Phosphorus pentasulfide is obtained by the reaction of liquid white phosphorus (P4) with sulfur above 300 °C. The first synthesis of P4S10 by Berzelius in 1843 was by this method. Alternatively, P4S10 can be formed by reacting elemental sulfur or pyrite, FeS2, with ferrophosphorus, a crude form of Fe2P (a byproduct of white phosphorus (P4) production from phosphate rock):
4 Fe2P + 18 S → P4S10 + 8 FeS
4 Fe2P + 18 FeS2 P4S10 + 26 FeS

==Applications==
Approximately 150,000 tons of P4S10 are produced annually. The compound is mainly converted to other derivatives for use as lubrication additives such as zinc dithiophosphates.
It is widely used in the production of sodium dithiophosphate for applications as a flotation agent in the concentration of molybdenite minerals. It is also used in the production of pesticides such as Parathion and Malathion.
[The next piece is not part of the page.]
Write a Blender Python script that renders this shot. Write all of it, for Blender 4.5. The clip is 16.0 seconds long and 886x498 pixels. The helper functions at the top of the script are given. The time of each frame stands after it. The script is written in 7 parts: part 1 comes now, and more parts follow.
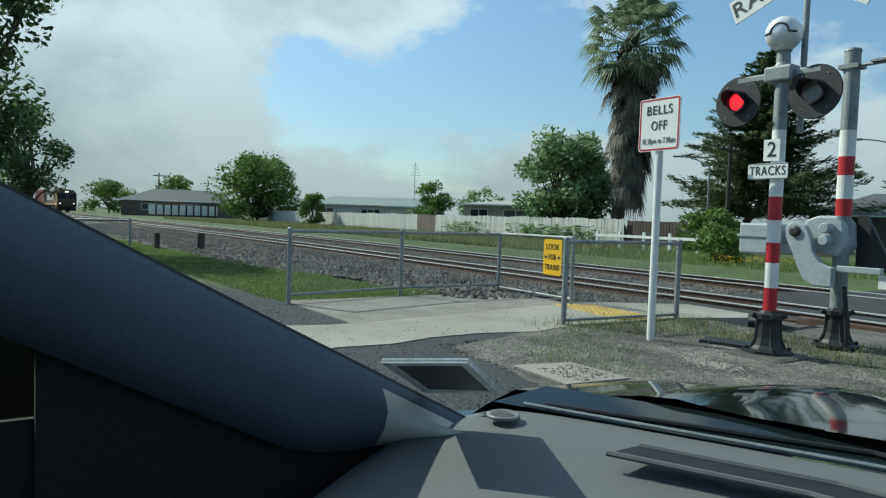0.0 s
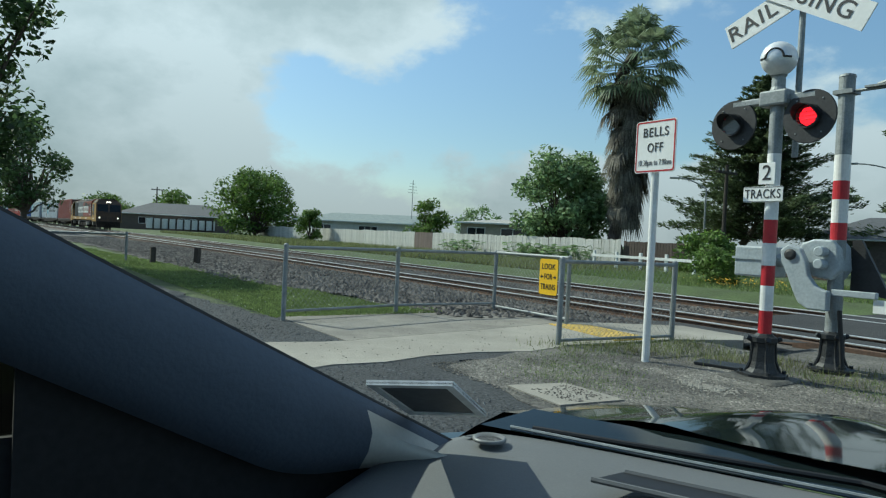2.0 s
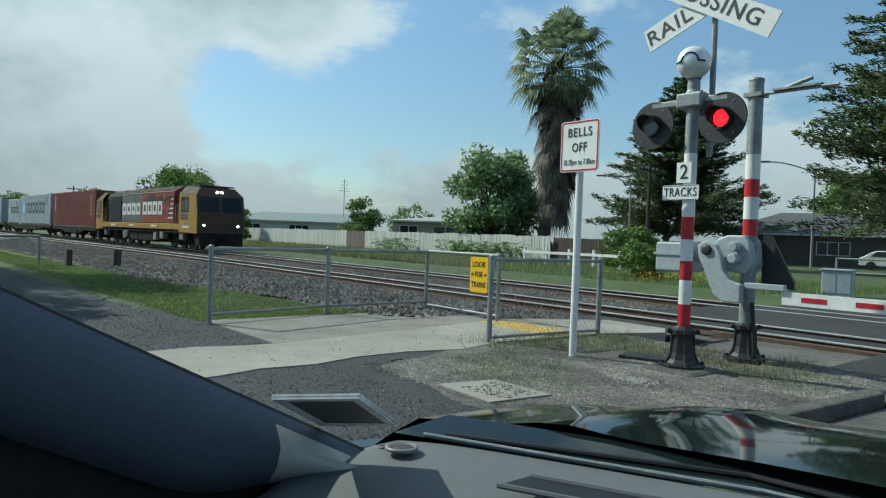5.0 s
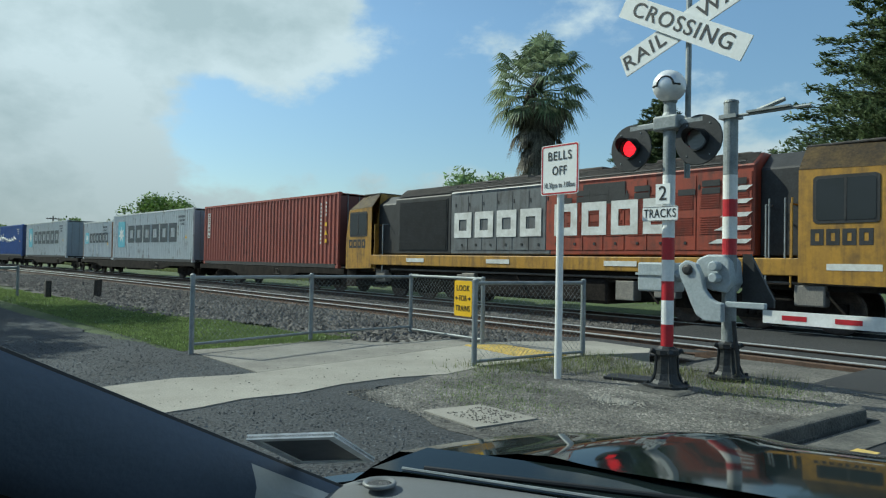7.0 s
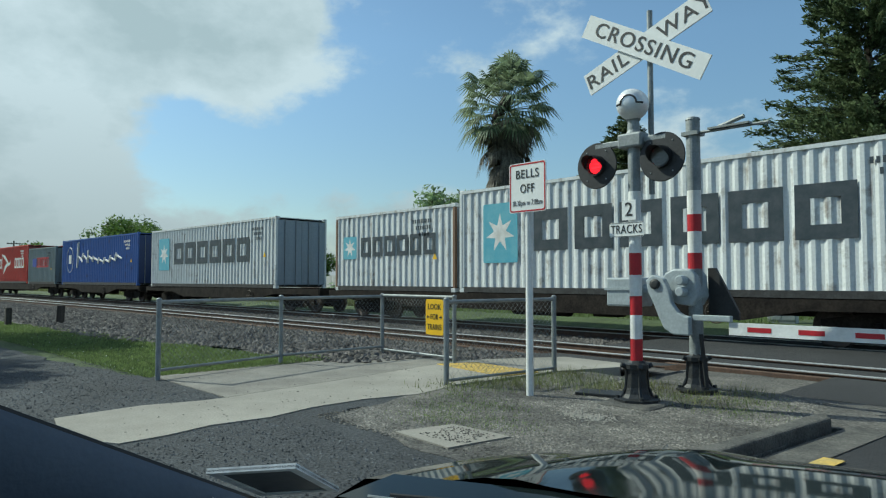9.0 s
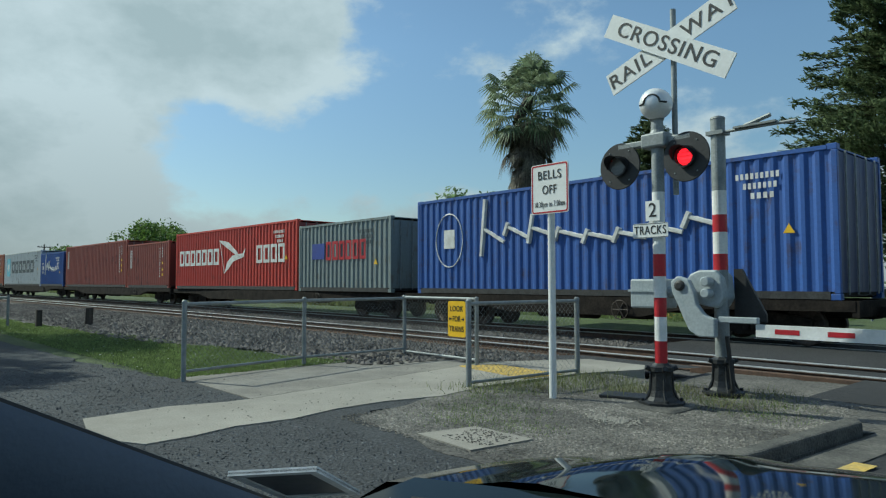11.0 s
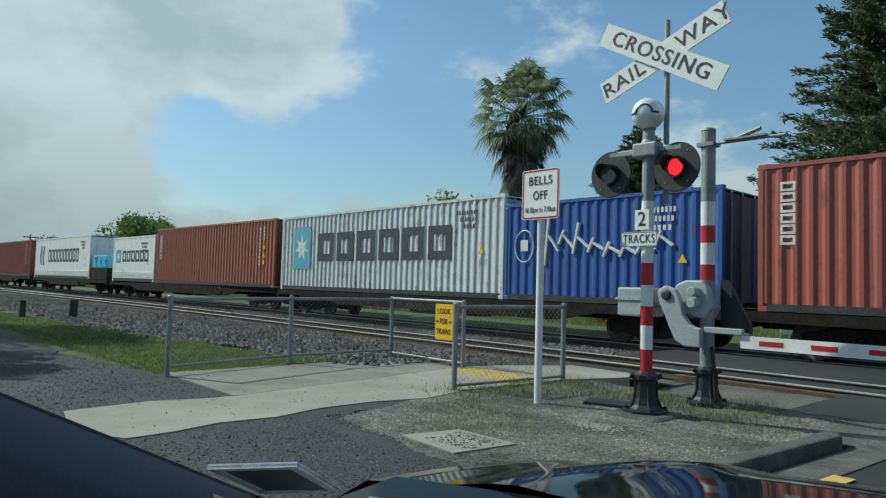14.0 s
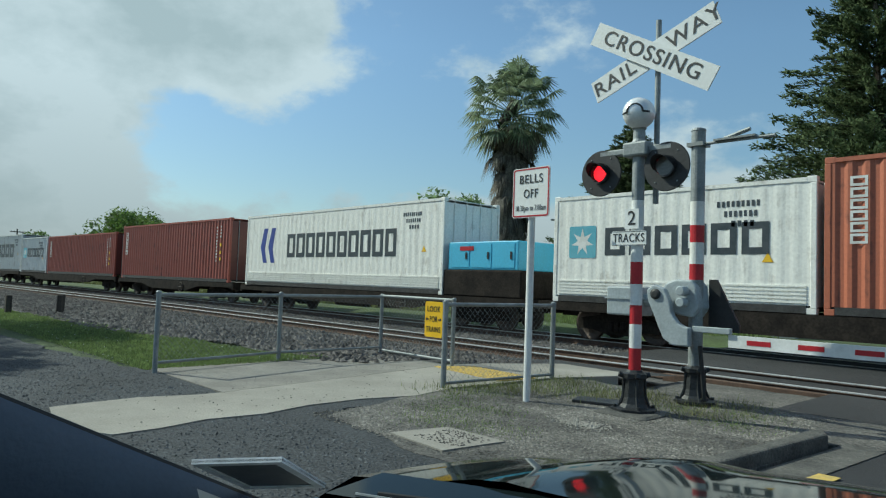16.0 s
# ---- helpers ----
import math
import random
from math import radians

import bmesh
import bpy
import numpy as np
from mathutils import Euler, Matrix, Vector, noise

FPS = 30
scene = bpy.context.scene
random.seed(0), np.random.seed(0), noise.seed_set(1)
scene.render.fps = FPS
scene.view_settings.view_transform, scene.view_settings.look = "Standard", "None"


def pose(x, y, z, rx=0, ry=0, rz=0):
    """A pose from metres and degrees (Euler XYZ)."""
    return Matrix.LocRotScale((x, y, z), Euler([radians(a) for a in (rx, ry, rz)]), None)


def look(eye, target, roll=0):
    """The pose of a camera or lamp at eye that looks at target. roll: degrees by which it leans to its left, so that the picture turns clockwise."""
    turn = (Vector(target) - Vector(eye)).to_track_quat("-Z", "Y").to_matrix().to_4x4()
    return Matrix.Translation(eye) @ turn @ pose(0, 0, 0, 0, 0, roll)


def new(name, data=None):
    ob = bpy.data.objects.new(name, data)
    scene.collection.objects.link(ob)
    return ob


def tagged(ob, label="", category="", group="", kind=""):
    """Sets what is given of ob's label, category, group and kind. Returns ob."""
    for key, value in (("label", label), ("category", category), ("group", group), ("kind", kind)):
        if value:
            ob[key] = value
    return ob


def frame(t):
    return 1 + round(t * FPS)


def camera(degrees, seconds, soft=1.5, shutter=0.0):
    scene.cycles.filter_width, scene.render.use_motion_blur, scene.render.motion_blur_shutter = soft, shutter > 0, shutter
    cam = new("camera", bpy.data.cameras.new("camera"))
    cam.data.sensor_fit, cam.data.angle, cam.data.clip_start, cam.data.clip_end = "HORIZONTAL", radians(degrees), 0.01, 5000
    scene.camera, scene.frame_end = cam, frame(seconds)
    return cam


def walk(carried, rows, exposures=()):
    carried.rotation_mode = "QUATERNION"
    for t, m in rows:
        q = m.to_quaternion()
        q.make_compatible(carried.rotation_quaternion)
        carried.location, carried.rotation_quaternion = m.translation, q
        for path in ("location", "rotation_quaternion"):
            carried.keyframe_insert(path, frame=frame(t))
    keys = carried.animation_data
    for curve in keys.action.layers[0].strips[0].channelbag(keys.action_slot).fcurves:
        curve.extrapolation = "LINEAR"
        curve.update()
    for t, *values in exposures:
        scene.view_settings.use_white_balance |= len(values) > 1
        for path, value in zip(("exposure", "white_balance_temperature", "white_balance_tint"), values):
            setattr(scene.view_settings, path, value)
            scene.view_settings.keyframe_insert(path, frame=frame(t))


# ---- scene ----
cam = camera(66.4, 16.0, soft=1.2)

PATH = [
    (0, (0.32, 0.964, 1.124), (-1.345, 2.069, 1.037), 2.0),
    (0.5, (0.328, 0.959, 1.125), (-1.372, 2.012, 1.063), 2.5),
    (1, (0.327, 0.971, 1.126), (-1.354, 2.053, 1.077), 2.7),
    (1.5, (0.327, 0.978, 1.139), (-1.343, 2.077, 1.087), 2.9),
    (2, (0.325, 0.975, 1.129), (-1.337, 2.086, 1.095), 2.8),
    (2.5, (0.324, 0.979, 1.135), (-1.327, 2.107, 1.109), 2.8),
    (3, (0.347, 0.973, 1.139), (-1.282, 2.133, 1.122), 2.8),
    (3.5, (0.345, 0.98, 1.147), (-1.27, 2.159, 1.125), 2.8),
    (4, (0.349, 0.987, 1.13), (-1.232, 2.211, 1.101), 2.6),
    (4.5, (0.345, 0.994, 1.137), (-1.207, 2.255, 1.096), 2.5),
    (7, (0.36, 1.004, 1.161), (-1.156, 2.307, 1.199), 1.1),
    (7.5, (0.367, 0.996, 1.16), (-1.133, 2.318, 1.224), 0.8),
    (8, (0.365, 1.0, 1.166), (-1.127, 2.33, 1.246), 0.2),
    (8.5, (0.373, 1.005, 1.159), (-1.095, 2.361, 1.25), 0.2),
    (9, (0.372, 1.011, 1.171), (-1.087, 2.376, 1.263), -0.0),
    (9.5, (0.376, 1.003, 1.163), (-1.084, 2.367, 1.263), 0.1),
    (10, (0.367, 1.016, 1.173), (-1.125, 2.343, 1.279), -0.6),
    (12.5, (0.373, 1.017, 1.169), (-1.122, 2.342, 1.256), 0.5),
    (13, (0.373, 1.015, 1.17), (-1.112, 2.351, 1.269), 1.0),
    (13.5, (0.368, 1.016, 1.174), (-1.116, 2.353, 1.271), 1.4),
    (14, (0.373, 1.017, 1.168), (-1.109, 2.356, 1.274), 1.6),
    (14.5, (0.376, 1.018, 1.169), (-1.103, 2.36, 1.27), 1.6),
    (15, (0.376, 1.022, 1.167), (-1.098, 2.37, 1.262), 1.7),
    (15.5, (0.377, 1.021, 1.178), (-1.089, 2.379, 1.273), 1.9),
    (16, (0.37, 1.023, 1.164), (-1.093, 2.383, 1.265), 2.0),
]
walk(cam, [(t, look(eye, target, roll)) for t, eye, target, roll in PATH], [(t, e, 6000, -8) for t, e in ((0, 0.0), (1.0, 0.03), (2.5, -0.10), (3.5, -0.13), (4, -0.15), (4.5, -0.07), (7, -0.06), (9, -0.12), (10, -0.2), (12.5, -0.27), (14, -0.22), (16, -0.18))])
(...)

It is also a component of some amorphous solid electrolytes (e.g. Li2S-P2S5) for some types of lithium batteries.

Phosphorus pentasulfide is a dual-use material, for the production of early insecticides such as Amiton and also for the manufacture of the related VX nerve agents.

Phosphorus pentasulfide reacts with ethanol to give diethyl dithiophosphoric acid:
P2S5 + 4 C2H5OH → 2 (C2H5O)2PS2H + H2S
Diorganodithiophosphoric acids are used to produce metal dithiophosphates, which are used commercially.

==Reactivity==
Due to hydrolysis by atmospheric moisture, P4S10 evolves hydrogen sulfide H2S, thus P4S10 is associated with a rotten egg odour. Aside from H2S, hydrolysis of P4S10 eventually gives phosphoric acid:
P4S10 + 16 H2O → 4 H3PO4 + 10 H2S
Other mild nucleophiles react with P4S10, including alcohols and amines. Reaction with ammonium chloride gives the polymeric (SPN)_{∞}. Aromatic compounds such as anisole, ferrocene and 1-methoxynaphthalene react to form 1,3,2,4-dithiadiphosphetane 2,4-disulfides such as Lawesson's reagent:
P4S10 + 4 ArH → 2 [ArPS2]2 + 2 H2S (Ar = aryl)

===Thionations===
P4S10 is used as a reagent for thionation (thiation). In doing so, P=S bonds are converted to P=O bonds, concomitant with C=O bonds converting to C=S. Some ketones, esters, and imides are converted to the corresponding thiocarbonyls. Amides give thioamides. With 1,4-diketones the reagent forms thiophenes. P4S10 is also used to deoxygenate sulfoxides. Typical conditions entail boiling organic solvents (benzene, dioxane, or acetonitrile). Hexamethyldisiloxane is an effective solvent for these thionations because the phosphorus-containing side products are more easily separated from the products.

The use of P4S10 has been displaced somewhat by the aforementioned Lawesson's reagent.

It is probable that thionation reactions involve dissociation of P4S10 into more reactive species, perhaps P2S5. Supporting evidence is the reaction of P4S10 with pyridine to form the complex P2S5(pyridine)2.